* **WHAT THIS TASK INVOLVES**
Every line with the string "label" should be gathered.

(begin)

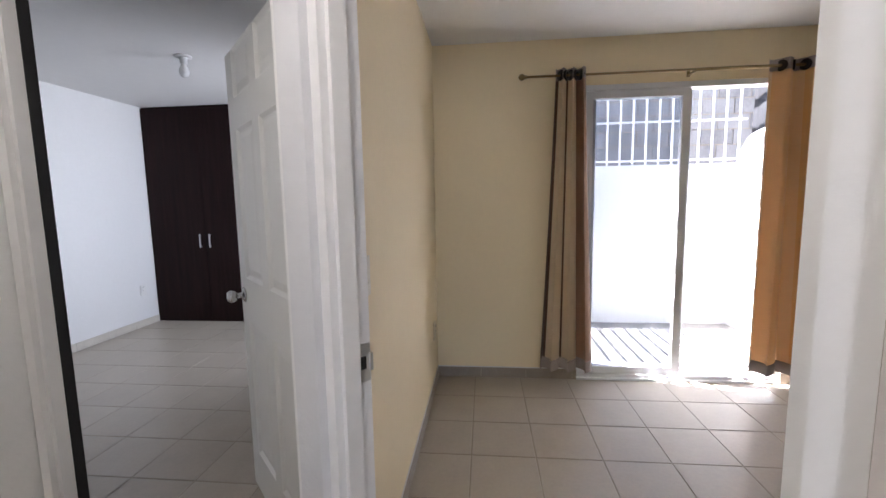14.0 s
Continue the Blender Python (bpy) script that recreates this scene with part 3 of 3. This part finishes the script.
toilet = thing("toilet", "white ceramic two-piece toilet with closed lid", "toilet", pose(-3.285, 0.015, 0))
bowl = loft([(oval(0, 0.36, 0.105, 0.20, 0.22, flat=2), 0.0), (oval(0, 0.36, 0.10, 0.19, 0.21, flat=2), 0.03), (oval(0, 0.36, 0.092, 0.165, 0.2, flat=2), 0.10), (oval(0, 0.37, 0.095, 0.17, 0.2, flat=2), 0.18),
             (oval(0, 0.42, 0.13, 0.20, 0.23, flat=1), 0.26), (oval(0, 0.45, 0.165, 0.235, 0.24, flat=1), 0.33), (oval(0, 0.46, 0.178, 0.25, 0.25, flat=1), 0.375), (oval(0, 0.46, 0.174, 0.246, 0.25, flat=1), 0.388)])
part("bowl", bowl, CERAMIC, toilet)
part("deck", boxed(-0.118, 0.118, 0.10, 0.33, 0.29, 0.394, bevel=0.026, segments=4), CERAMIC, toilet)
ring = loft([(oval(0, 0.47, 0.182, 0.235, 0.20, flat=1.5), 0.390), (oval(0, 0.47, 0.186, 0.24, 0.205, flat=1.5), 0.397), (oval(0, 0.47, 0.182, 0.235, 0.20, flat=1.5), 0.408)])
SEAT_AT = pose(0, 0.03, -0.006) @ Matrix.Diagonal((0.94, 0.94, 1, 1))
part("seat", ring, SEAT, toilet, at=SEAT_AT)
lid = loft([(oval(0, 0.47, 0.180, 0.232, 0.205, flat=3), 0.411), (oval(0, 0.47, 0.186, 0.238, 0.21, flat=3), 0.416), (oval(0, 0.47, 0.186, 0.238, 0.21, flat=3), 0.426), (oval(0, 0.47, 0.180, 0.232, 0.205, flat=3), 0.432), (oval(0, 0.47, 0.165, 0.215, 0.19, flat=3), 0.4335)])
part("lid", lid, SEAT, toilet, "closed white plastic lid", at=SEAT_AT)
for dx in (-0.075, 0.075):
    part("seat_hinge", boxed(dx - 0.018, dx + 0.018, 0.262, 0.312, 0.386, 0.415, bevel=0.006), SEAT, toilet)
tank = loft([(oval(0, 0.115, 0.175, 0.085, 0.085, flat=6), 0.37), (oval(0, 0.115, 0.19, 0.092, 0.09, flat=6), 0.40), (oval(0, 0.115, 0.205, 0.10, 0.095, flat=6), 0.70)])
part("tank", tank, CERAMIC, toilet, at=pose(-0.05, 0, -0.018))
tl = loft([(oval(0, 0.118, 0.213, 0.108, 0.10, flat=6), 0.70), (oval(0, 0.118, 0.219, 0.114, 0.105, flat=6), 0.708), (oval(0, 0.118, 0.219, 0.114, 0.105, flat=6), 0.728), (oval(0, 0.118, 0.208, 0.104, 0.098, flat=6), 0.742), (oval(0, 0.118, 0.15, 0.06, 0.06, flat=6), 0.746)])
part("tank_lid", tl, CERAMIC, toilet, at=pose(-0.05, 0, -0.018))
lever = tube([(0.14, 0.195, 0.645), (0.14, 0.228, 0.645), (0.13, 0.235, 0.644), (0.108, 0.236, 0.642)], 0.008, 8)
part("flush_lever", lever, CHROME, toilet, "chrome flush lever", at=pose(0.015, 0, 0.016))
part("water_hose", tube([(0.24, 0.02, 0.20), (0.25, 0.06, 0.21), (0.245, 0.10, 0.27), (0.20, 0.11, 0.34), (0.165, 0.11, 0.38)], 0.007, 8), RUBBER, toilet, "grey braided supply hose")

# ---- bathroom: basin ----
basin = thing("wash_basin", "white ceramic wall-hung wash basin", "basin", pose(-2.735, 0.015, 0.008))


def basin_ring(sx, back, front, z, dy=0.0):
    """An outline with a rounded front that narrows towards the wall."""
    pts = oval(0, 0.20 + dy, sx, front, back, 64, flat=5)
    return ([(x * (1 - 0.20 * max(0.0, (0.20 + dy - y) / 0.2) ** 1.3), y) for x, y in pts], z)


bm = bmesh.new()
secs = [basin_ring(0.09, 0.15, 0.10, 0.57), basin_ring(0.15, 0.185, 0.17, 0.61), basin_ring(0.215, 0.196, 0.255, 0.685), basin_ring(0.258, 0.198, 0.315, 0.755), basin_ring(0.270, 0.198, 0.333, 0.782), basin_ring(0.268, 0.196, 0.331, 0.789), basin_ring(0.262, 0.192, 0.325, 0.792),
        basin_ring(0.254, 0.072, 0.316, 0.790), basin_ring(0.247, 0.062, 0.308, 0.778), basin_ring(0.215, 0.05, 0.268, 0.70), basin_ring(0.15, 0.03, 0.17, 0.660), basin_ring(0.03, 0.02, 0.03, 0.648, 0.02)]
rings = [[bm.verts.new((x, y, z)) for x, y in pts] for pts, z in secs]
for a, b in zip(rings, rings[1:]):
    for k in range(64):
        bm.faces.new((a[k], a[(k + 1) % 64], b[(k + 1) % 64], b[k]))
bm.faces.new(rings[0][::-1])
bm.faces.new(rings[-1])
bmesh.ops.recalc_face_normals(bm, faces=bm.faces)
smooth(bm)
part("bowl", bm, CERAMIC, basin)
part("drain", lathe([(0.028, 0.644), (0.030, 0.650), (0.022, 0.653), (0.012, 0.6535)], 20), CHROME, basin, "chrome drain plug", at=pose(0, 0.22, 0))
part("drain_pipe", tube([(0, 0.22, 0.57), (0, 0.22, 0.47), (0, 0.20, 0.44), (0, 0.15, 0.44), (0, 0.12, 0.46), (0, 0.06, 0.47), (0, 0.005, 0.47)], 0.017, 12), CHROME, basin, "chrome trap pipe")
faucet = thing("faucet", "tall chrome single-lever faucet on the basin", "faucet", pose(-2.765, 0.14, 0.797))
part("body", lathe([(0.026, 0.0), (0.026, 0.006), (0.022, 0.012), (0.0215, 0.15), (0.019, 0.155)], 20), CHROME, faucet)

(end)
(begin)

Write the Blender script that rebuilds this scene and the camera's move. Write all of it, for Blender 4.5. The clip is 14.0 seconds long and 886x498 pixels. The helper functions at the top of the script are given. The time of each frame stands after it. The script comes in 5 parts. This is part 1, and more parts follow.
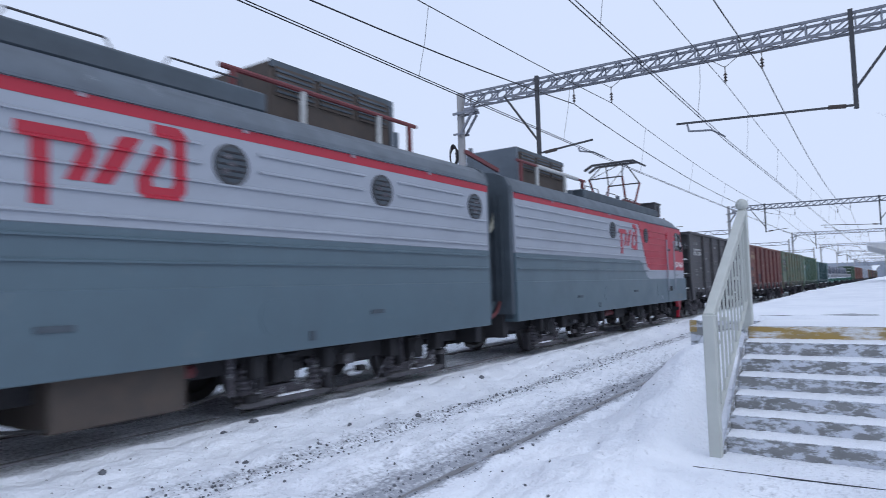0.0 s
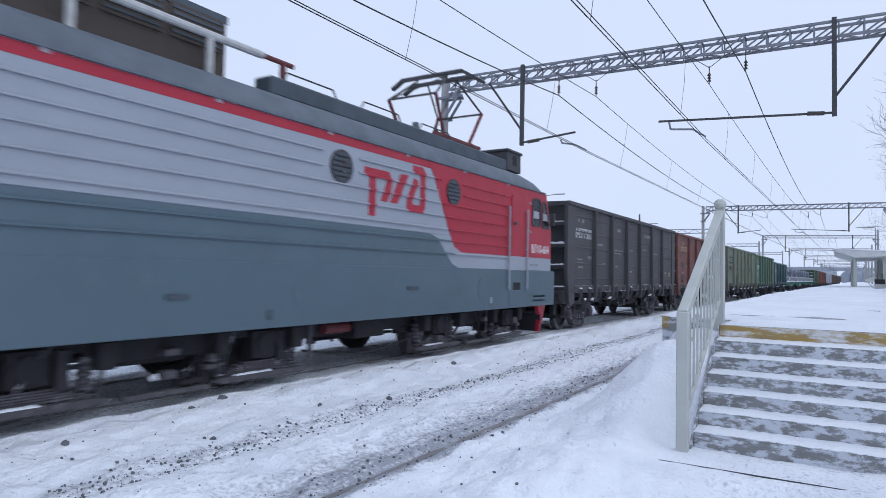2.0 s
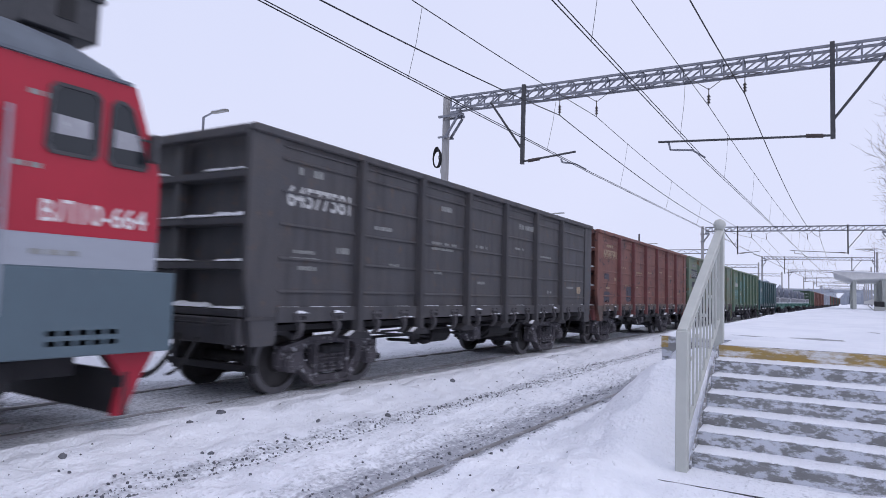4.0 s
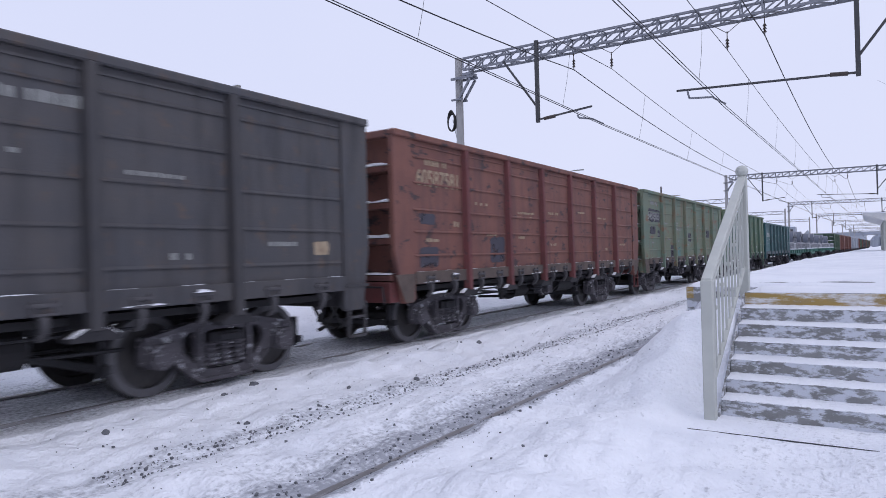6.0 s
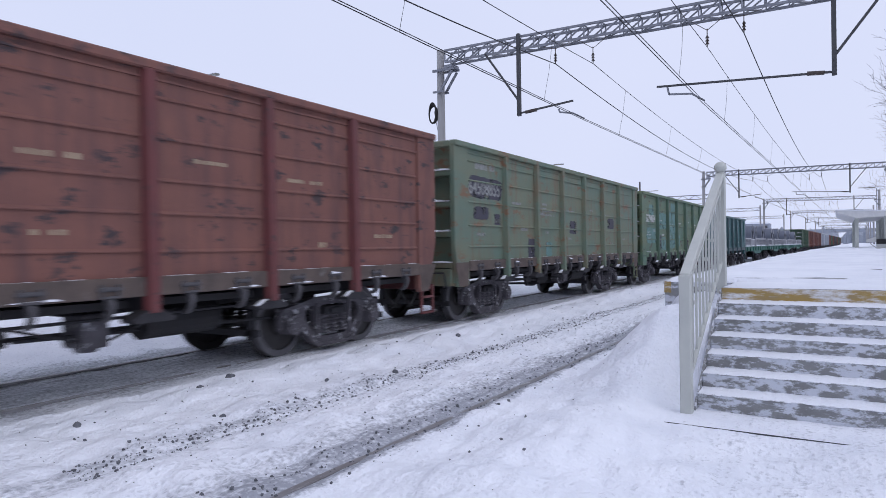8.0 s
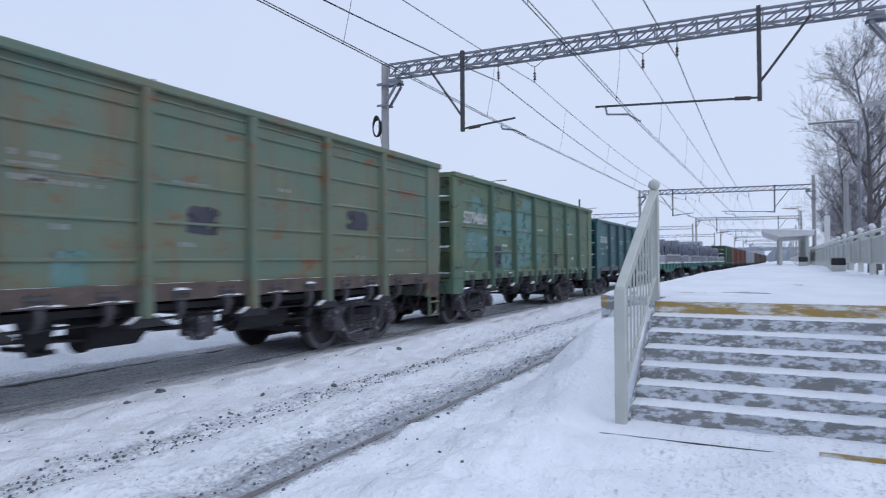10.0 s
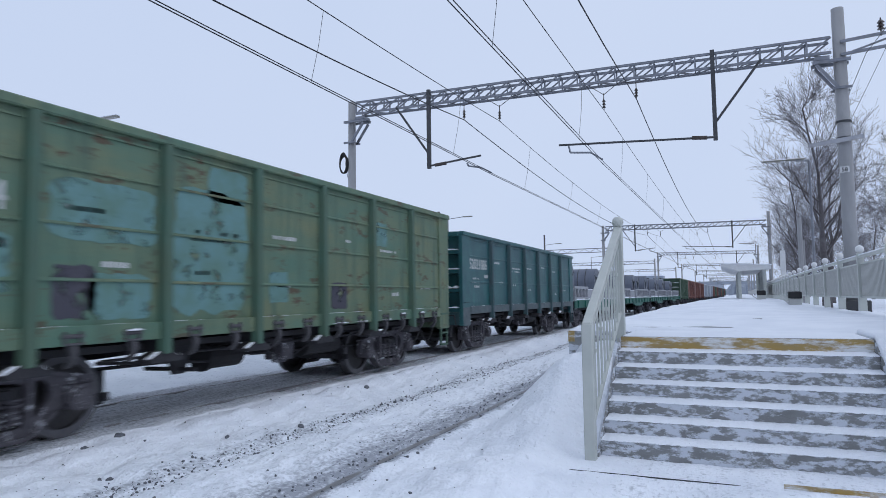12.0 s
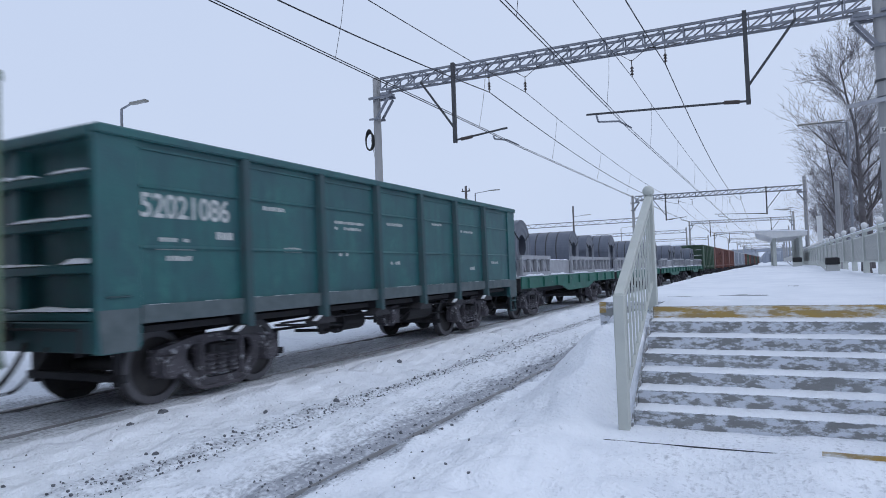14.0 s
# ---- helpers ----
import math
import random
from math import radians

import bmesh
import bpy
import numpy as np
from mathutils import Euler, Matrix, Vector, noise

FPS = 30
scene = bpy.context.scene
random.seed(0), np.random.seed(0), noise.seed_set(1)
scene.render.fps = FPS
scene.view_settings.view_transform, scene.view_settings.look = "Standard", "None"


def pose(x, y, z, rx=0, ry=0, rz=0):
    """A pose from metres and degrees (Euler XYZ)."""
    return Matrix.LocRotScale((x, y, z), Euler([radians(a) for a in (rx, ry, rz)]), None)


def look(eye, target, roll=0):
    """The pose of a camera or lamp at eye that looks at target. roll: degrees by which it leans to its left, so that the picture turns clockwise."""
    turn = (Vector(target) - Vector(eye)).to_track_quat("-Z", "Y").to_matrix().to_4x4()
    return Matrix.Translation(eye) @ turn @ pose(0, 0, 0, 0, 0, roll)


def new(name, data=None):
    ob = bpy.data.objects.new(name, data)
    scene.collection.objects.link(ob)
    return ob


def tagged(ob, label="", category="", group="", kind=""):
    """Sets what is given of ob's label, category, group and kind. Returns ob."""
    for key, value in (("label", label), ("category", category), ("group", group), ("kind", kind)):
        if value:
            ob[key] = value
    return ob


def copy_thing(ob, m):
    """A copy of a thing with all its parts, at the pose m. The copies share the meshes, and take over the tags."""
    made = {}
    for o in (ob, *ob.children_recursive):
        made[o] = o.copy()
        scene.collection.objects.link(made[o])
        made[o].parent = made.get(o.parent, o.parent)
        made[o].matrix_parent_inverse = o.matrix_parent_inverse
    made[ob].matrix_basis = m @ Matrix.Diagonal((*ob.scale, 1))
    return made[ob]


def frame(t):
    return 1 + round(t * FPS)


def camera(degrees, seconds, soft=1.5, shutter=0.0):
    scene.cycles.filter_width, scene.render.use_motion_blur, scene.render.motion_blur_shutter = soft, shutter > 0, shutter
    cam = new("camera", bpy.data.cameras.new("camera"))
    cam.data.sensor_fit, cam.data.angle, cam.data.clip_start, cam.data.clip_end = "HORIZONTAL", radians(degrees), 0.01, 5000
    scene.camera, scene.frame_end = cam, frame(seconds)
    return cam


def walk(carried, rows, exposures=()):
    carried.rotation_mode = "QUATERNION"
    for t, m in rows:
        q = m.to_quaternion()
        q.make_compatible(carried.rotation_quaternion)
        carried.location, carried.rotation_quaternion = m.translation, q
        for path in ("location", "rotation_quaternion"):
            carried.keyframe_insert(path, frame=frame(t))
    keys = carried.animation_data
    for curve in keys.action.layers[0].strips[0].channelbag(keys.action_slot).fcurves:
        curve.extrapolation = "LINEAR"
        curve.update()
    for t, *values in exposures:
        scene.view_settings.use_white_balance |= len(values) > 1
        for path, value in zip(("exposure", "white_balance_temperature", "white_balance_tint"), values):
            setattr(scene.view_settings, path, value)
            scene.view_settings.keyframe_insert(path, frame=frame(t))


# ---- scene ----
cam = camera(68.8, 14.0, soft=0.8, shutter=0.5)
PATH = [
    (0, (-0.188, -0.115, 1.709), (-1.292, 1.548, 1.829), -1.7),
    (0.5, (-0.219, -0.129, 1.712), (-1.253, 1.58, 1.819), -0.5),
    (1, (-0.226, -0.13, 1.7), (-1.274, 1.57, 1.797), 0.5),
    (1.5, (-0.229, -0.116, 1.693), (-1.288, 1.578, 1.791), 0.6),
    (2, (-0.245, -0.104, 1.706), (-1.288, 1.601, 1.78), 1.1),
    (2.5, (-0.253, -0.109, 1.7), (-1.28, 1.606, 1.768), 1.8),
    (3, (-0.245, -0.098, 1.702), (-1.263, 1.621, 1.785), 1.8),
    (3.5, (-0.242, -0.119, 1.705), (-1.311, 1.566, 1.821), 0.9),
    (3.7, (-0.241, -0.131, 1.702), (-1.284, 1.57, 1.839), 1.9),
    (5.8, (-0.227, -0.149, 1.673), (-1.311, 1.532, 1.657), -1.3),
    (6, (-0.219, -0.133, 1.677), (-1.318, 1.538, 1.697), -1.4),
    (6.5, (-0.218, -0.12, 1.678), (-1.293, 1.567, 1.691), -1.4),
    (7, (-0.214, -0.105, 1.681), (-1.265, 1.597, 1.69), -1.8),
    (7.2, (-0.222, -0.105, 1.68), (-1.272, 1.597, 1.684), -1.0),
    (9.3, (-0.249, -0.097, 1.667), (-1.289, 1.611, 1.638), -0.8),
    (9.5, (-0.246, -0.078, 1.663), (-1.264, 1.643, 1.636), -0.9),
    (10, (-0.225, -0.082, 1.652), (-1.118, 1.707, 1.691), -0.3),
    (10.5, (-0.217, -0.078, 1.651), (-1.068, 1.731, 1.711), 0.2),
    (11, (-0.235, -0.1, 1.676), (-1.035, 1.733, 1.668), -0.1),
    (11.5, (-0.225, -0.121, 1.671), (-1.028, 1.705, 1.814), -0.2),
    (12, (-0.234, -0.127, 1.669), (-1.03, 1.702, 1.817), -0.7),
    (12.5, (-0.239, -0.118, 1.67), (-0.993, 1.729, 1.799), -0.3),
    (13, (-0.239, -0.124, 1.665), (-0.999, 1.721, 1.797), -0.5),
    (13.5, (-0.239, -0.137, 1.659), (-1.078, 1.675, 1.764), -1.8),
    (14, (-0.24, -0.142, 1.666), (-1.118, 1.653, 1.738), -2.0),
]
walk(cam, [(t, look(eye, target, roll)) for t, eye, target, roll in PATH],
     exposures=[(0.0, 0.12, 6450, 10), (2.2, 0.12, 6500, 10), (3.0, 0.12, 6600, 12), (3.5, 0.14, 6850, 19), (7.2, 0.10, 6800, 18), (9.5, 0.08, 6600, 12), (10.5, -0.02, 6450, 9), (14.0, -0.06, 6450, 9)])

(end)
(begin)

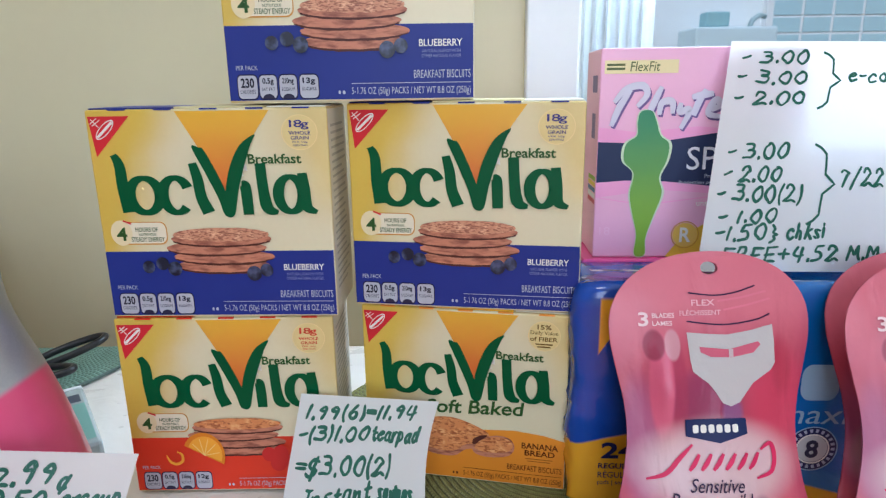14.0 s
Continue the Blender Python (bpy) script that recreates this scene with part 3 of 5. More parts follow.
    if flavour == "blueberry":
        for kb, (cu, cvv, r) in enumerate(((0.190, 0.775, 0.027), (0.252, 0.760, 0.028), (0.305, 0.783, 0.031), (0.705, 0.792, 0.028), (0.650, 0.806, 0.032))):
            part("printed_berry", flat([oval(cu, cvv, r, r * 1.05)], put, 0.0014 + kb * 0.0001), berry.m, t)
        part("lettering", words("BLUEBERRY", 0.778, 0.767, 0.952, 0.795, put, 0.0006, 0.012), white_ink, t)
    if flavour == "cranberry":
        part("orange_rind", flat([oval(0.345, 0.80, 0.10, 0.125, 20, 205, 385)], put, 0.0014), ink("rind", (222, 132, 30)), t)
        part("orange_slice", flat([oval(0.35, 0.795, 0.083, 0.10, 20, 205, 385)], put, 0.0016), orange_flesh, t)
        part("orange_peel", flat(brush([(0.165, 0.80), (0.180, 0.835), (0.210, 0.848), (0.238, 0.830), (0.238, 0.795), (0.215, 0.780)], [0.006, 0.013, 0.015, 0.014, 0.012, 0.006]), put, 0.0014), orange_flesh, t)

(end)

* **TASK RESULT**
def tagged(ob, label="", category="", group="", kind=""):
    """Sets what is given of ob's label, category, group and kind. Returns ob."""
    for key, value in (("label", label), ("category", category), ("group", group), ("kind", kind)):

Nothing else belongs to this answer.